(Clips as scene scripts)
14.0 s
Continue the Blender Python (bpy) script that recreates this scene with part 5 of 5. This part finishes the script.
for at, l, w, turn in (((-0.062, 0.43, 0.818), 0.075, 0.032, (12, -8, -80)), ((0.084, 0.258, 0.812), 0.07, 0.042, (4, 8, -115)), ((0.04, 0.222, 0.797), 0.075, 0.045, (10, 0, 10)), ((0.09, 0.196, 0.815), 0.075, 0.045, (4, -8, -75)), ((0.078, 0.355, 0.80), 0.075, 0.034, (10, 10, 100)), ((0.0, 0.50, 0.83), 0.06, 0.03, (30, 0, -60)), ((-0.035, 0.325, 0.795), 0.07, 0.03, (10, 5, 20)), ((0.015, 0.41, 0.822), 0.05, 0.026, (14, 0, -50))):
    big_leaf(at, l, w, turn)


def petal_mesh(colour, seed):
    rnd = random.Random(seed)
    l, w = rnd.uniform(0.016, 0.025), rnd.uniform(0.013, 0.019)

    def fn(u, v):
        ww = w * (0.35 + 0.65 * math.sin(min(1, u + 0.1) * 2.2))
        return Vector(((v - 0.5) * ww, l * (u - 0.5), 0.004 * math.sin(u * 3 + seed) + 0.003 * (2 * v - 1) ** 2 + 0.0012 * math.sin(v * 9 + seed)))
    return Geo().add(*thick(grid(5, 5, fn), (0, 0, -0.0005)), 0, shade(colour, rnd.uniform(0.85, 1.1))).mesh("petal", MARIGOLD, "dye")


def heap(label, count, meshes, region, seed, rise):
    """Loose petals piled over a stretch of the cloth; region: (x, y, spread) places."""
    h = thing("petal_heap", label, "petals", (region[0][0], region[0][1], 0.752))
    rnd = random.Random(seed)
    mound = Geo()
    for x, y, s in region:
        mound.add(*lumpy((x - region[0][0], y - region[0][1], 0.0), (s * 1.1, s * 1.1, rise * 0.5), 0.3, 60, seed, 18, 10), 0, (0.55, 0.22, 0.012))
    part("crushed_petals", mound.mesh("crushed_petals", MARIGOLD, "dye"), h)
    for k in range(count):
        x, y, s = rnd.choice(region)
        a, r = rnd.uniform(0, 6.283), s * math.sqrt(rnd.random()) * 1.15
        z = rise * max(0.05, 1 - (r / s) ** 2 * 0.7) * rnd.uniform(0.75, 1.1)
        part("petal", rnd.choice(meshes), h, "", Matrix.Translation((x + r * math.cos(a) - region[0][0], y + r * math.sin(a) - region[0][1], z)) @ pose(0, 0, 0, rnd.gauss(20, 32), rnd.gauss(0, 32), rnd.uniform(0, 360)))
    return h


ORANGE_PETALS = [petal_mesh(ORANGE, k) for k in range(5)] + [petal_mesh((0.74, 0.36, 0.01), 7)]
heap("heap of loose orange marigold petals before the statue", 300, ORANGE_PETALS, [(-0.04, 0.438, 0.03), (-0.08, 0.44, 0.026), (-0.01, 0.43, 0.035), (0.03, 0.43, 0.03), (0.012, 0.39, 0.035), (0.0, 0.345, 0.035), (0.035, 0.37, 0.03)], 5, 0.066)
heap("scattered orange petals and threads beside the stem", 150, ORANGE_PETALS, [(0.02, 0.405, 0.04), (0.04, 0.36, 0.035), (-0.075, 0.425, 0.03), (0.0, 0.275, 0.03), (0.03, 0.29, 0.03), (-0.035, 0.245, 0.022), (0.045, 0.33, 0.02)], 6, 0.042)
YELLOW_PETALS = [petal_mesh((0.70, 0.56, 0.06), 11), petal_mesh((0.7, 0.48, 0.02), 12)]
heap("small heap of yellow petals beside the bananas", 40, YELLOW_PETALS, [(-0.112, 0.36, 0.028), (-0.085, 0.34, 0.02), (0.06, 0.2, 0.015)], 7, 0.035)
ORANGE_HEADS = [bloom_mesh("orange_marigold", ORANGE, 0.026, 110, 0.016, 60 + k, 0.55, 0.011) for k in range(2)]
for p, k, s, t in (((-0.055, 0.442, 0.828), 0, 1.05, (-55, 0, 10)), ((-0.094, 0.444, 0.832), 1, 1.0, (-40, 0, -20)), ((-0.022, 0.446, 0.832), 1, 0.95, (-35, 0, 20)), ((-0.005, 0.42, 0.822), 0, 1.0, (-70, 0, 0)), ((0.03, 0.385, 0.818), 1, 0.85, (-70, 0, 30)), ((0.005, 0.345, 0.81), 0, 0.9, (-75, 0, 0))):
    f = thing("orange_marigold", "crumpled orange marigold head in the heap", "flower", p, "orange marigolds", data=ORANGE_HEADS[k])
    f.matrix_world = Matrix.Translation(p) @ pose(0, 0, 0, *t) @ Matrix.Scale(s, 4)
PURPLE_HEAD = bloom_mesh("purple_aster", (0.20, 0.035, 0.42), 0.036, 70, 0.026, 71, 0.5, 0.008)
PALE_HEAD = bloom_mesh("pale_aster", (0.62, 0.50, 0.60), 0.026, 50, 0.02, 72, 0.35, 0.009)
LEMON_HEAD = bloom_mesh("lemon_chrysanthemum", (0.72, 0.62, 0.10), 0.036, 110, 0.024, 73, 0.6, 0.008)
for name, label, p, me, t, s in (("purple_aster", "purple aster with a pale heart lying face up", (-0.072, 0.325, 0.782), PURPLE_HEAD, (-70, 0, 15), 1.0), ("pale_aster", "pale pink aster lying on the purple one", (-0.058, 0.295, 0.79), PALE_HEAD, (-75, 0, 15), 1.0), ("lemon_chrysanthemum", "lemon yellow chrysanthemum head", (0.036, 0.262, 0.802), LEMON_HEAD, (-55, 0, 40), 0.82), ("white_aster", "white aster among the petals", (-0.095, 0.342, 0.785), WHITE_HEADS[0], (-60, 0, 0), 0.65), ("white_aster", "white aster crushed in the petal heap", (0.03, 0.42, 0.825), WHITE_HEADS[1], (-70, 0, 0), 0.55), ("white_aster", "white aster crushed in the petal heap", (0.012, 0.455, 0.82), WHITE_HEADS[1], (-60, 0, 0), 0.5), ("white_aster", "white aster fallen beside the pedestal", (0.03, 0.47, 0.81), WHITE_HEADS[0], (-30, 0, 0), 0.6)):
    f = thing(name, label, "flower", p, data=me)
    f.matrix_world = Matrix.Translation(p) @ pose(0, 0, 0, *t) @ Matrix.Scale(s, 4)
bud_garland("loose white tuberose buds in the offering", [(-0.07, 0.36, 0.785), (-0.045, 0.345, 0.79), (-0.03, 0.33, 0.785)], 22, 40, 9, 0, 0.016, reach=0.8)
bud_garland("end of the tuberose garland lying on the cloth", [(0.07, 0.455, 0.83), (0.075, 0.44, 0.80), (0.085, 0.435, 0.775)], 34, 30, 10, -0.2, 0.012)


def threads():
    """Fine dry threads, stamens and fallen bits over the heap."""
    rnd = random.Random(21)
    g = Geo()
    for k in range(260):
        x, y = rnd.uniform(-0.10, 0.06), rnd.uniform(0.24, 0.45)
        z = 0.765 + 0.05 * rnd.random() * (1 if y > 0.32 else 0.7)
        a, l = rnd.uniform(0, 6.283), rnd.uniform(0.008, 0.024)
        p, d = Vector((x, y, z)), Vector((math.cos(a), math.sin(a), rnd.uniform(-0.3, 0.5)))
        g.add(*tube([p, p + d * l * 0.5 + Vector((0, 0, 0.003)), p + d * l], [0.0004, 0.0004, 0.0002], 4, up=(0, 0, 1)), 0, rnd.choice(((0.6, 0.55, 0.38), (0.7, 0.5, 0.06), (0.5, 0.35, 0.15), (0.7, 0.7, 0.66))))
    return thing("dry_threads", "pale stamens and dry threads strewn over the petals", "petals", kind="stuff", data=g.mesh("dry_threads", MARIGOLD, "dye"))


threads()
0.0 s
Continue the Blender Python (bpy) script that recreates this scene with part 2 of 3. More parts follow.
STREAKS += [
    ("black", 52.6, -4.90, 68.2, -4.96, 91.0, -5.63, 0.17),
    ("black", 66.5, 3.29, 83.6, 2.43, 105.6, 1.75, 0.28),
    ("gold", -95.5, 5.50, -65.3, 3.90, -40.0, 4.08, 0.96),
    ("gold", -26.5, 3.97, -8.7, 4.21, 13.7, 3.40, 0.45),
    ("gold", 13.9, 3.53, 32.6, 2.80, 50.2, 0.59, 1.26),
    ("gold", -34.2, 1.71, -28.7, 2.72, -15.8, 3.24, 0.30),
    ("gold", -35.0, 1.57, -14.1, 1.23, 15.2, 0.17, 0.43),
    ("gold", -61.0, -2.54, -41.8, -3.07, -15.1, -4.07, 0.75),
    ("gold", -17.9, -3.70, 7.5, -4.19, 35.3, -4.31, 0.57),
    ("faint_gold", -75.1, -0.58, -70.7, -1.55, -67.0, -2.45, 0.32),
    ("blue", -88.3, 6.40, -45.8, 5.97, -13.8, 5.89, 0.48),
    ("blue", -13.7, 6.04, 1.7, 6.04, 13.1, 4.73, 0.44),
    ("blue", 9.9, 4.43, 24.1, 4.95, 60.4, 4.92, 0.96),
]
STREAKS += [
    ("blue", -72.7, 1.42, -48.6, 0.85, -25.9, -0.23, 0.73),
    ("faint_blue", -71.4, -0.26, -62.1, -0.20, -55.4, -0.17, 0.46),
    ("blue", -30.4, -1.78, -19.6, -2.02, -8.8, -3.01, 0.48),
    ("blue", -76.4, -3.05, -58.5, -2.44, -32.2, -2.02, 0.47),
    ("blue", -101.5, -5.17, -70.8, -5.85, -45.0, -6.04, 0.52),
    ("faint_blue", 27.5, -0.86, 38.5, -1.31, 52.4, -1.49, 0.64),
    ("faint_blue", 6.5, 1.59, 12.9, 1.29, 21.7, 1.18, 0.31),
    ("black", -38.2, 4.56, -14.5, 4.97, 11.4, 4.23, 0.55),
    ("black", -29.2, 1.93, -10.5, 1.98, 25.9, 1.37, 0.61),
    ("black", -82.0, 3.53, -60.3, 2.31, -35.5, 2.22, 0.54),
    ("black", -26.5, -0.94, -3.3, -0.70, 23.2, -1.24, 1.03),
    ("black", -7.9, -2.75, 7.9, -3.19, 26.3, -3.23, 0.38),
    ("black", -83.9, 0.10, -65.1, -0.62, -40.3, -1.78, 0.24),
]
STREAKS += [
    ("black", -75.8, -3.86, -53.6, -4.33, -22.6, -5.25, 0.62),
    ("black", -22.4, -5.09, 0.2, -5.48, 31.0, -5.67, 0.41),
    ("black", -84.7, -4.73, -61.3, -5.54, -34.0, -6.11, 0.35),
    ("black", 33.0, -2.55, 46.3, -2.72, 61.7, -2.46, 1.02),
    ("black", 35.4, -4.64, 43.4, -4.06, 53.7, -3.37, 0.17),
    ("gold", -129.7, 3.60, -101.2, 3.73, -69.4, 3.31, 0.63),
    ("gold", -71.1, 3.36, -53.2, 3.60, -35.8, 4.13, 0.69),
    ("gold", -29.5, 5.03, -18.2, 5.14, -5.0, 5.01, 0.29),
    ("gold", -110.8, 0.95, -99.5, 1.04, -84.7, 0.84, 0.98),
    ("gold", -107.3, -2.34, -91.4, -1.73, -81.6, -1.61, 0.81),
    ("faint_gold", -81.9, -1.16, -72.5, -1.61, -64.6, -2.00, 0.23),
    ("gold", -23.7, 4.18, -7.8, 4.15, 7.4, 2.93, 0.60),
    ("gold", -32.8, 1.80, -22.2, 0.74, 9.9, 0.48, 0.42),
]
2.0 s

- **To do**
Search the listing for the string "that". Copy each line where it turns up.

- **Written answer**
Continue the Blender Python (bpy) script that recreates this scene with part 5 of 5. This part finishes the script.
Continue the Blender Python (bpy) script that recreates this scene with part 2 of 3. More parts follow.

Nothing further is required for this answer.